Квартира в Гендриковом переулке отражала бытовую скромность и непритязательность ее обитателей. Вещи самые необходимые и простые. Меня всегда тошнило от с музейной роскошью обставленных квартир некоторых наших писателей в те дни. Это были квартиры-копилки. А простота квартиры Бриков подчеркивала большое советское благородство и Маяковского, и самых близких ему людей — Лили и Оси [31] .
Вот комната Маяковского — письменный стол и бюро без всяких штучек, тахта, небольшой шкаф, стулья. В Лилиной комнате такой домашний "бабушкин" коврик на стене — не то утка на нем вышита шерстями, не то какой-то зверек. Комната Осипа Максимовича — сплошь книги, книги, книги и немножко места для тахты и столика. (А у Маяковского книги были в проезде Серова.)
[31]
Ося — Брик Осип Максимович (1888–1945) — писатель, литературовед.

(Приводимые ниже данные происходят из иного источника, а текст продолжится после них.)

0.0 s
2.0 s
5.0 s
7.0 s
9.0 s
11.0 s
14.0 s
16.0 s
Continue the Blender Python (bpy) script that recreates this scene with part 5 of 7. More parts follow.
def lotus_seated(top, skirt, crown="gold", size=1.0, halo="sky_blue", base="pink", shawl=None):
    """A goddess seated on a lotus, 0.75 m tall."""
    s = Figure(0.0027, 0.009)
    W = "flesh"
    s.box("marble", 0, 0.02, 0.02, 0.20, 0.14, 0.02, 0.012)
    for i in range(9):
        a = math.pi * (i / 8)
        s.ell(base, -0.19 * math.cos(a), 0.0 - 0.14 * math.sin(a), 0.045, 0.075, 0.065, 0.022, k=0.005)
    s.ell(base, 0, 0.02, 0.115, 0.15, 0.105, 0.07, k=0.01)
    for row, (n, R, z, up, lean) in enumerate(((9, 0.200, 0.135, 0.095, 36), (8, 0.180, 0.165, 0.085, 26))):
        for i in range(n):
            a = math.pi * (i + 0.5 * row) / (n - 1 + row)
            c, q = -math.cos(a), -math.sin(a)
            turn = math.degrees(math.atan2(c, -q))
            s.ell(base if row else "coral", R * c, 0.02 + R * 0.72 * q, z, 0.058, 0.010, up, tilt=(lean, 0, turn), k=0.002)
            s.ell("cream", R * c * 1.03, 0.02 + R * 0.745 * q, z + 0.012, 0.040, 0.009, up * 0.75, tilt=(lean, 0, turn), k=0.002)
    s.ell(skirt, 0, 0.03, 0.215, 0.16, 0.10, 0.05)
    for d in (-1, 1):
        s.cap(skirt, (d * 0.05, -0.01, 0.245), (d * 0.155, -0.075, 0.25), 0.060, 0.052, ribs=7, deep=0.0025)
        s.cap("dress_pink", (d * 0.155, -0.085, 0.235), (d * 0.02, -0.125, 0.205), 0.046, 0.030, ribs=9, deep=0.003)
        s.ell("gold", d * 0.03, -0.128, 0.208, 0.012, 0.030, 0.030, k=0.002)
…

Чужих — чуждых — в этот дом не пускали. Это был настоящий советский дом и прекрасное, крепкое содружество живущих в нем.
На входных дверях медная дощечка — такая знакомая, привычная:
БРИК
МАЯКОВСКИЙ
– -
За завтраком Маяковский всегда с газетой. Пьет однажды чай и из-за газеты говорит работнице: "Отнесите мои ботинки в починку". — "Куда еще их нести?" — раздраженно спрашивает та. — "В кондитерскую". — "Сразу успокоилась", — рассказывает? В. В., смеется.
Рассказывает: какой-то пишущий, получив нелестный отзыв о своих стихах, говорит Маяковскому: "Ведь я их под вас делаю". — "Лучше делайте под себя".
– -
По дороге в Америку, через океан, — с кем-то из спутников игра: перестановка слогов в словах — кто удачнее. Играли азартно, даже когда штормило. Между приступами морской болезни. Стоя где-то возле капитанского мостика, придумал — "монский капитастик". Самому понравилось — запомнил, рассказал.
– -
С удовольствием вспоминает, как его в ЦКК ВКП(б) вызвали за какую-то провинность и как там удивились, узнав, что он не член партии. Чуть-чуть не получил партвзыскание.
– -
Не только в стихах гордился Советским Союзом, родиной. Даже в мелочах.
Помню, какую умилительную гордость проявлял, вышагивая по Парку культуры и отдыха. Встретились как-то с ним — я и Иосиф — днем в парке. Было много цветов, было чисто, были какие-то цветочные часы, павильоны-ресторанчики, аттракционы всякие. "Вот ведь и у нас могут культурно, по-европейски, вот и цветы, и окурков нигде нет. А то ли еще будет". Кажется, пустяк, а Маяковского аж распирает от гордости и ходит по парку как хозяин.